◆ **What the task asks**
For the listing below, give the number of lines in which "with" occurs. Add nothing.

--- Begin ---

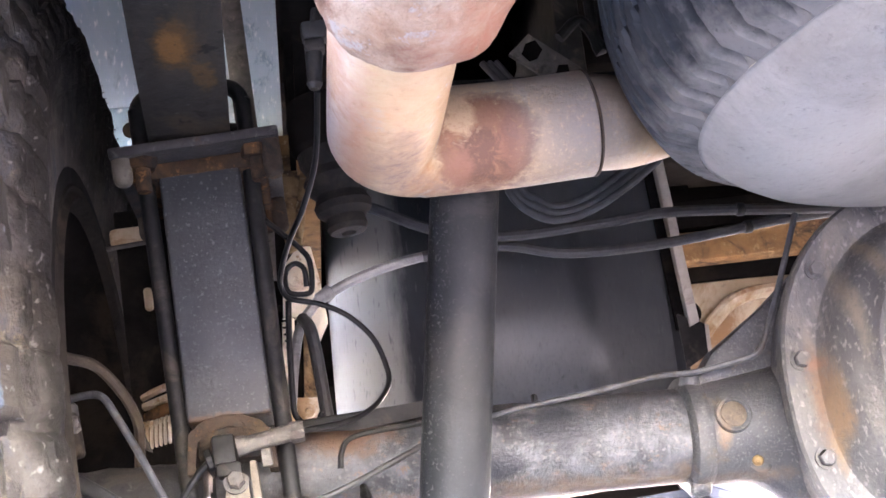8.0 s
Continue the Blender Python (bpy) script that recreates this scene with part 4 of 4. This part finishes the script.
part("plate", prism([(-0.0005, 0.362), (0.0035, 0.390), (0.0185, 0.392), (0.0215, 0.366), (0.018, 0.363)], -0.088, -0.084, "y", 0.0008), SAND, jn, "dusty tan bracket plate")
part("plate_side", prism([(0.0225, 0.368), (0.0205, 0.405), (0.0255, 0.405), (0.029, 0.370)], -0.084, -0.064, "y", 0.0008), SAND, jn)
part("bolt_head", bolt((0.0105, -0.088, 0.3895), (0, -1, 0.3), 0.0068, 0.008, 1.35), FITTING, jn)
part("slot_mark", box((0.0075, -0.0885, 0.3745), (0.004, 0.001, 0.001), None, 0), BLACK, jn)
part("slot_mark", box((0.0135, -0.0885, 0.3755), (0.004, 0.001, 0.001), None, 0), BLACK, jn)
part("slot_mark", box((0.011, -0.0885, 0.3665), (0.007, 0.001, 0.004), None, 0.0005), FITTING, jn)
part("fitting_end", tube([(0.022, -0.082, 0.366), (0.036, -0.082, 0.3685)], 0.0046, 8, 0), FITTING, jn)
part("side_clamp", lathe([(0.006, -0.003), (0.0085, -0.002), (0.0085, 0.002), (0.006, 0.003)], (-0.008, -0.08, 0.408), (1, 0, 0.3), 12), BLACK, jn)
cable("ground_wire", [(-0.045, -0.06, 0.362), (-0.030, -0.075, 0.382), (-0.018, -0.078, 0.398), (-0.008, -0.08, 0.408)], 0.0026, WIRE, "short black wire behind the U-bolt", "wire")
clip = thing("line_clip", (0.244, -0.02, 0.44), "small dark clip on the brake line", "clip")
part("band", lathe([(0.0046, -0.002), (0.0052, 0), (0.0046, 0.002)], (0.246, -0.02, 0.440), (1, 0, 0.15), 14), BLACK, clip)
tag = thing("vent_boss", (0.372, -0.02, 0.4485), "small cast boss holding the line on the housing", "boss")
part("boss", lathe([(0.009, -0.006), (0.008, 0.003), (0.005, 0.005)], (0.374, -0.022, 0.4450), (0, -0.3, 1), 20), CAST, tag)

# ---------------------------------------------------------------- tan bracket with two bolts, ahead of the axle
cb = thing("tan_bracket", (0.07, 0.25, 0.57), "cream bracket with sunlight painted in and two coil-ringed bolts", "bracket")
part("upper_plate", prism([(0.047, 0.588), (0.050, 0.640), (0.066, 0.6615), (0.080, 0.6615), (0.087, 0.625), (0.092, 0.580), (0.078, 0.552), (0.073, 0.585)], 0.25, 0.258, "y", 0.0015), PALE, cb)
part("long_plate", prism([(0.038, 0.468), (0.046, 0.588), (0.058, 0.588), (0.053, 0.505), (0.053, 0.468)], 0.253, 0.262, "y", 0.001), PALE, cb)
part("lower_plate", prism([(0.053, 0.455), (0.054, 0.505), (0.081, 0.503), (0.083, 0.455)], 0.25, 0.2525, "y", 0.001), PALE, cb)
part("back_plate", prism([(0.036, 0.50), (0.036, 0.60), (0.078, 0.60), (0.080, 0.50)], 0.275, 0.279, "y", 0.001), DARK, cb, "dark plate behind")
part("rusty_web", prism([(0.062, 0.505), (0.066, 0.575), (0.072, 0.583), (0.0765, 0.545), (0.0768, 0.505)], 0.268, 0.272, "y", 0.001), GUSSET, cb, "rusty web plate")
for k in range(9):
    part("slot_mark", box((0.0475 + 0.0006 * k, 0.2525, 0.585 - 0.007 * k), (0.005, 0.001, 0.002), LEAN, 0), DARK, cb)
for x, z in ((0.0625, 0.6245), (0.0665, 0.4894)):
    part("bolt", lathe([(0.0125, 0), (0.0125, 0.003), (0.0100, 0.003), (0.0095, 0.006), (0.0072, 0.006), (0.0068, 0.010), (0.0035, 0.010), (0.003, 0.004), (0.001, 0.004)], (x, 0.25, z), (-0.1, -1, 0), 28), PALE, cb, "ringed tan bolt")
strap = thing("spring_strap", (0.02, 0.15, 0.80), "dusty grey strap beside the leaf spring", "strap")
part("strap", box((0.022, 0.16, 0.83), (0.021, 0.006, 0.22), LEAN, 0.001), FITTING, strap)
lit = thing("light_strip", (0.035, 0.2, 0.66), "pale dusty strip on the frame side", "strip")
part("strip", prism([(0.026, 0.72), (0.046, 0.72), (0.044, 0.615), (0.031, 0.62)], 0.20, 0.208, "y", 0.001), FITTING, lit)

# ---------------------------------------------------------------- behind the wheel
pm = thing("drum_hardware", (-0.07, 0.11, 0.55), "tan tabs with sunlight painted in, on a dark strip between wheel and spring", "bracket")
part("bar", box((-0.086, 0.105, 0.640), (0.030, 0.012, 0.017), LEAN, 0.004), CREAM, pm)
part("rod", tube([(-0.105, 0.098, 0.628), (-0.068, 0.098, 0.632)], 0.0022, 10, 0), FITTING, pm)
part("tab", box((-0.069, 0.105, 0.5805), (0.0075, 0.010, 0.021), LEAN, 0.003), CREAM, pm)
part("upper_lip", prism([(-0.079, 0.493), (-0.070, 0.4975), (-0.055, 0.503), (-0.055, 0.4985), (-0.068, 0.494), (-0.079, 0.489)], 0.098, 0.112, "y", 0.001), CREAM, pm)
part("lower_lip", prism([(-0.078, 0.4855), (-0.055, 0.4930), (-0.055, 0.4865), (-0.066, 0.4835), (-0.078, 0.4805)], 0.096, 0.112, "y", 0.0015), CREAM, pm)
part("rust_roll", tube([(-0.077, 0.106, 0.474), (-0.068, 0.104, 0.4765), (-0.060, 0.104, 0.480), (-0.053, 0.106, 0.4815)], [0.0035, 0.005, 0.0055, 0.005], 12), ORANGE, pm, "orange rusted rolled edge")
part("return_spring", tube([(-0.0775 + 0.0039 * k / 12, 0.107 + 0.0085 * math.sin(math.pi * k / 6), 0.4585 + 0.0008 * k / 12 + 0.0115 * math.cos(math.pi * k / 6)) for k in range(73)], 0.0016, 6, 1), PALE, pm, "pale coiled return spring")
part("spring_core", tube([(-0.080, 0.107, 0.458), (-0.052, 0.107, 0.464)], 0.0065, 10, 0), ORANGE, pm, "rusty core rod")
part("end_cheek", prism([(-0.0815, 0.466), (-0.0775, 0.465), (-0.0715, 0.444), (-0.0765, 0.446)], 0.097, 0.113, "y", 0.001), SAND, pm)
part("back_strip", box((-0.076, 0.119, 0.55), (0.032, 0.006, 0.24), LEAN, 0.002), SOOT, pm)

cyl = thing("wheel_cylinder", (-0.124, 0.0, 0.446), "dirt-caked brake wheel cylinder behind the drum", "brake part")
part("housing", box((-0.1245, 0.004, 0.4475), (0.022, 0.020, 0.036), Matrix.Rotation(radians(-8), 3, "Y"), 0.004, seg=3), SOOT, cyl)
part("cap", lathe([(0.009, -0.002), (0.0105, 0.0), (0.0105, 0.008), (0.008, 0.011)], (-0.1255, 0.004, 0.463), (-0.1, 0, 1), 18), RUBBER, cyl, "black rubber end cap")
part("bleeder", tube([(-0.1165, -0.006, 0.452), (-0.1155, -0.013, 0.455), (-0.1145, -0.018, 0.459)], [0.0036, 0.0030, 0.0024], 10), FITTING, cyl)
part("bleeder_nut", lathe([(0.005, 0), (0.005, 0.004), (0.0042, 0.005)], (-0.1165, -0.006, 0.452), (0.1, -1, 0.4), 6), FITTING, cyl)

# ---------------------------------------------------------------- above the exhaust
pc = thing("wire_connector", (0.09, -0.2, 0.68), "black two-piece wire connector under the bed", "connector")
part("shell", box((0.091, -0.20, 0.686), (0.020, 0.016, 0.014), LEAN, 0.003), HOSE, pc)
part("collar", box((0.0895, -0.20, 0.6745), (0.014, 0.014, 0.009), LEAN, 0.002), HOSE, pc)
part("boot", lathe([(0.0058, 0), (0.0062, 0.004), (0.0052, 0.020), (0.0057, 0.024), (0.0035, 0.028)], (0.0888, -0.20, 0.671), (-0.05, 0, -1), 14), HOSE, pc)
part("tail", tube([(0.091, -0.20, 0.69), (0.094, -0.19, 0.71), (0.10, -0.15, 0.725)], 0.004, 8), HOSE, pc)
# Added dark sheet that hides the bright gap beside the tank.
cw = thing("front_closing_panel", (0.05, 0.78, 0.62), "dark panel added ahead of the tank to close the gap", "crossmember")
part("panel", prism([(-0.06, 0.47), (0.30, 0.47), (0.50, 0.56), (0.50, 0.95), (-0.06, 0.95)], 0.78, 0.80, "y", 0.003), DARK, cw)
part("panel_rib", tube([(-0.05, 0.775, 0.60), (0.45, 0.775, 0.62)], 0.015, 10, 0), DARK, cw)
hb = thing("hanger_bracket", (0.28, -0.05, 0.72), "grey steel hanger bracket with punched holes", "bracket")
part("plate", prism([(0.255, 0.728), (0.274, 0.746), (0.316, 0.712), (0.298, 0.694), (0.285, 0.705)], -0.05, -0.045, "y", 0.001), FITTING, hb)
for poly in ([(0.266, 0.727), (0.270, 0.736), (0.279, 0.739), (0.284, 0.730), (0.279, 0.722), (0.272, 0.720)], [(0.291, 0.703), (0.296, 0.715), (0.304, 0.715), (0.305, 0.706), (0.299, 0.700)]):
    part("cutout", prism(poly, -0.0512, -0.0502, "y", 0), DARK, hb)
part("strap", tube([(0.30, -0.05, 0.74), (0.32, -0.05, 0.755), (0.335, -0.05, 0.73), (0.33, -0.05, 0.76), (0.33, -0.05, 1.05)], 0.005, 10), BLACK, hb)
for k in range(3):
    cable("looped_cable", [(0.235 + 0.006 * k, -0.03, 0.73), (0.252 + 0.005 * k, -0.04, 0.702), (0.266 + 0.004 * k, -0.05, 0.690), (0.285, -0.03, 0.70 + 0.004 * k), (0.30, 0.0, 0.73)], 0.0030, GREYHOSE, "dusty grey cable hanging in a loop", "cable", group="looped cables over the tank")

--- End ---

◆ **Final answer**
5